Publié le 8 octobre 2021 par : M. Quatennens, Mme Autain, M. Bernalicis, M. Coquerel, M. Corbière, Mme Fiat, M. Lachaud, M. Larive, M. Mélenchon, Mme Obono, Mme Panot, M. Prud'homme, M. Ratenon, Mme Ressiguier, Mme Rubin, M. Ruffin, Mme Taurine.
Compléter cet article par les trois alinéas suivants :
« VI. – L’article L. 8221‑6 du code du travail est complété par un III ainsi rédigé :
« III. – Le I du présent article et l’article L. 8221‑6‑1 du présent code ne s’appliquent pas au travailleur lié à une plateforme de mise en relation par voie électronique définies à l’article 242 bis du code général des impôts lorsque celle-ci détermine les caractéristiques de la prestation de service fournie ou du bien vendu par le travailleur et fixe son prix. Le travailleur est présumé être lié à cette plateforme par un contrat de travail.
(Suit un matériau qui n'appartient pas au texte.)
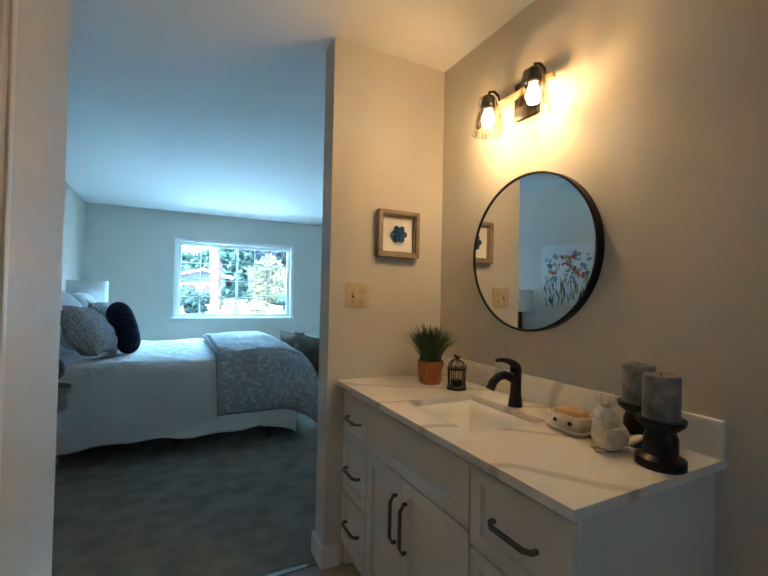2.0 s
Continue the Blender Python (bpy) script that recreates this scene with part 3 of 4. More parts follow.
# ---- pillows ----
def pillow_mesh(w, h, d, flange=0.0, seed=0, ruffle=0.0):
    """A stuffed cushion in the local x-z plane, with pointed corners and creases; thickness along y."""
    n = 22
    bm = bmesh.new()

    def pt(u, v, side):
        a, b = 2 * u - 1, 2 * v - 1
        pinch = 1 - 0.07 * (1 - a * a) * abs(b) ** 2 - 0.07 * (1 - b * b) * abs(a) ** 2
        x, z = a * w / 2 * (1 - 0.06 * (1 - b * b) * abs(a)), b * h / 2 * (1 - 0.06 * (1 - a * a) * abs(b))
        body = max(0.0, (1 - abs(a) ** 2.6) * (1 - abs(b) ** 2.6)) ** 0.45
        t = d / 2 * body + (noise.noise(Vector((a * 2.5 + seed, b * 2.5, side))) * 0.022 + noise.noise(Vector((a * 7 + seed, b * 5, side))) * 0.009) * body
        return Vector((x * pinch, side * max(t, 0.0), z * pinch))
    for side in (-1, 1):
        sheet(lambda u, v: pt(u, v, side), n, n, bm=bm)
    if flange:
        segs = 88
        ring = []
        for i in range(segs):
            tt = i / segs * 4
            k, fr_ = int(tt), tt - int(tt)
            a, b = [(-1 + 2 * fr_, -1), (1, -1 + 2 * fr_), (1 - 2 * fr_, 1), (-1, 1 - 2 * fr_)][k]
            p = pt((a + 1) / 2, (b + 1) / 2, 1)
            p.y = 0
            o = Vector((a, 0, b)).normalized()
            wv = ruffle * math.sin(i * 1.9 + seed)
            ring.append((bm.verts.new(p - o * 0.01), bm.verts.new(p + o * flange * 0.5 + Vector((0, wv * 0.6, 0))), bm.verts.new(p + o * (flange + 0.3 * wv) + Vector((0, wv, 0)))))
        for i in range(segs):
            a, b = ring[i], ring[(i + 1) % segs]
            for k in (0, 1):
                f = bm.faces.new((a[k], b[k], b[k + 1], a[k + 1]))
                f.smooth = True
    bmesh.ops.remove_doubles(bm, verts=bm.verts, dist=0.0005)
    return bm


def pillow(name, m, w, h, d, mat, label, flange=0.0, seed=0, ruffle=0.0, category="pillow"):
    ob = solid(name, pillow_mesh(w, h, d, flange, seed, ruffle), mat, label, category)
    ob.matrix_world = m
    return ob


# back row: white ruffled shams, then white pillows, grey patterned pair, navy round pillow
ZT = BZ + 0.005
for y, sd in ((3.93, 1), (4.66, 2)):
    pillow("ruffled_pillow", pose(-0.40, y, ZT + 0.27, -20, 0, 90), 0.62, 0.50, 0.24, M_PILLOW, "white ruffled pillow propped against the headboard", 0.05, sd, 0.014)
    pillow("sleeping_pillow", pose(-0.26, y + 0.06, ZT + 0.28, -26, 0, 92), 0.58, 0.46, 0.24, M_PILLOW, "plump white pillow leaning on the back pillows", 0.0, sd + 3)
for y, sd, rr in ((3.84, 7, 84), (4.66, 8, 96)):
    pillow("patterned_pillow", pose(-0.09, y, ZT + 0.195, -36, 9, rr), 0.52, 0.43, 0.25, M_GREYPILLOW, "grey patterned pillow with a flanged edge", 0.028, sd, 0.004)

# navy round pillow with a pleated rim, standing on its edge
bm = bmesh.new()
prof = []
for i in range(25):
    a = -math.pi / 2 + math.pi * i / 24
    prof.append((0.215 * max(math.cos(a), 0) ** 0.62, 0.10 * math.sin(a)))
prof[0], prof[-1] = (0.0, -0.075), (0.0, 0.075)
lathe(prof, 156, bm=bm)
for vtx in bm.verts:
    r = math.hypot(vtx.co.x, vtx.co.y)
    a = math.atan2(vtx.co.y, vtx.co.x)
    if r > 0.03:
        vtx.co *= 1 + 0.042 * (abs(math.sin(a * 18)) ** 0.6 - 0.5) * max(0.0, min(1, (r - 0.09) / 0.08))
ob = solid("round_pillow", bm, M_NAVY, "navy velvet round pillow with pleated rim standing on the bed", "pillow")
ob.matrix_world = pose(0.10, 4.08, ZT + 0.205, 0, 74, 8)

# ---- bench at the foot ----
bench = thing("bench", (1.868, 4.28, 0), "tufted oatmeal bench on crossed brown wooden legs", "bench")


def bench_top(u, v):
    x, y = (u - 0.5) * 0.40, (v - 0.5) * 1.30
    e = min(1, min(u, 1 - u) / 0.16) ** 0.5 * min(1, min(v, 1 - v) / 0.05) ** 0.5
    z = 0.43 + 0.058 * e
    for i in range(6):
        for k in range(2):
            z -= 0.030 * math.exp(-((x + 0.09 - 0.18 * k) ** 2 + (y + 0.54 - 0.216 * i) ** 2) / 0.0016)
    return (x, y, z)


part("cushion", sheet(bench_top, 40, 110), M_BENCH, bench, "button-tufted linen cushion")
part("seat_band", boxes((-0.199, 0.199, -0.649, 0.649, 0.405, 0.433), bevel=0.006), M_BENCH, bench)
part("seat_rail", boxes((-0.192, 0.192, -0.642, 0.642, 0.383, 0.4055), bevel=0.003), M_WALNUT, bench)
for i in range(22):
    for sx in (-1, 1):
        part("nailhead", lathe([(0.0, 0.0), (0.005, 0.0), (0.003, 0.003), (0.0, 0.004)], 8), M_PULL, bench).matrix_basis = pose(sx * 0.199, -0.63 + 0.06 * i, 0.410, 0, 90 * sx, 0)
for i in range(7):
    part("nailhead", lathe([(0.0, 0.0), (0.005, 0.0), (0.003, 0.003), (0.0, 0.004)], 8), M_PULL, bench).matrix_basis = pose(-0.18 + 0.06 * i, -0.649, 0.410, 90, 0, 0)
for i in range(6):
    for k in range(2):
        part("button", lathe([(0.012, -0.004), (0.010, 0.004), (0.0, 0.006)], 12, at=(0, 0)), M_BENCH, bench).location = (-0.09 + 0.18 * k, -0.54 + 0.216 * i, 0.462)
for y in (-0.60, 0.60):
    for s in (-1, 1):
        bm = bmesh.new()
        w = 0.034
        pts = [(-0.185 * s, 0.385), (-0.185 * s + w * 2 * s, 0.385), (0.185 * s, 0.0), (0.185 * s - w * 2 * s, 0.0)]
        yy = (y - 0.02, y + 0.02) if s == 1 else (y - 0.016, y + 0.016)
        va = [bm.verts.new((px, yy[0], pz)) for px, pz in pts]
        vb = [bm.verts.new((px, yy[1], pz)) for px, pz in pts]
        bm.faces.new(va)
        bm.faces.new(vb[::-1])
        for i in range(4):
            bm.faces.new((va[i], vb[i], vb[(i + 1) % 4], va[(i + 1) % 4]))
        part("leg", bm, M_WALNUT, bench)
part("stretcher", boxes((-0.014, 0.014, -0.58, 0.58, 0.175, 0.205), bevel=0.003), M_WALNUT, bench)
pillow("bench_cushion", pose(1.655, 3.90, 0.653, 12, 3, -71), 0.50, 0.355, 0.18, M_OLIVE, "olive linen cushion leaning on the bench", 0.008, 11, 0.002, "cushion")
pillow("bench_cushion", pose(1.62, 4.40, 0.645, 14, -2, -76), 0.50, 0.35, 0.18, M_OLIVE, "olive linen cushion leaning behind the first", 0.008, 12, 0.002, "cushion")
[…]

« L’inexistence d’un contrat de travail peut toutefois être établie lorsque la plateforme mentionnée au III. 1. démontre que le travailleur a exécuté sa prestation dans des conditions exclusives de tout lien de subordination juridique à l’égard de celle-ci. » »
Par cet amendement, nous souhaitons renverser la présomption d’indépendance des travailleurs des plateformes en une présomption de salariat pour améliorer les droits sociaux des travailleurs des plateformes.
L’émergence des plateformes a donné naissance à un nouveau type de travail reconnu par la loi comme « indépendants » mais qui, dans les faits, ne sont ni salariés, ni indépendants. Chauffeurs de VTC, livreurs à vélo, prestataires de services multiples et au volume grandissant, ces travailleurs ne sont pas libres de fixer leur tarif, d’établir leur rythme de travail et, dans de plus en plus de cas (comme les chauffeurs VTC qui louent leur voiture pour travailler) ne possèdent pas leur outil de travail. Pour certains comme les livreurs à vélo, l’uniforme est imposé.
Ces travailleurs ne sont pas, de fait, indépendants car ils n’ont aucune des libertés liées à ce statut.
Hélas, ils n’ont pas non plus les protections liées au statut de salarié : leurs accidents du travail ne sont pas indemnisés et leur plate-forme n’est pas responsable, ils n’ont pas de représentants du personnel, ils n’ont pas de salaire minimum, ils n’ont en fait aucun garantie compensatrice de leur position de subordination.
La Cour de Cassation a confirmé le 4 mars 2020 la décision de la cour d’appel de Paris du 11 janvier 2019 estimant que le lien qui unissait un ancien chauffeur à Uber était bien un « contrat de travail ». Elle acte l’existence « d’un lien de subordination entre le chauffeur et Uber lors de la connexion à la plateforme numérique, son statut d’indépendant n’étant que fictif ». En novembre 2018, la Cour de Cassation avait aussi cassé l’arrêt de la Cour d’appel de Paris du 20 avril 2017 qui refusait la requalification du contrat d’un livreur Take Eat Easy en contrat de travail, soulignant un « lien de subordination caractérisé ». Le Parlement européen, dans un rapport voté le 16 septembre, estime lui aussi que ces travailleurs doivent être présumés salariés, que la charge de la preuve doit être inversée et que toute forme de statut intermédiaire doit être repoussée.
Le tiers statut qui ne dit pas son nom entériné par l’ordonnance du 21 avril 2021 ne permet pas une amélioration ambitieuse des droits sociaux des travailleurs des plateformes : la présomption de salariat permettra aux « indépendants » le souhaitant de faire plus facilement requalifier leur contrat en contrat de travail, avec les droits sociaux afférents.
L’Espagne a montré la voie en introduisant la présomption salariale pour les livreurs à vélo après concertation avec les partenaires sociaux : suivons ce chemin pour faire cesser cette situation aberrante qui désorganise massivement de plus en plus de secteurs et plonge ces salariés de fait dans la précarité.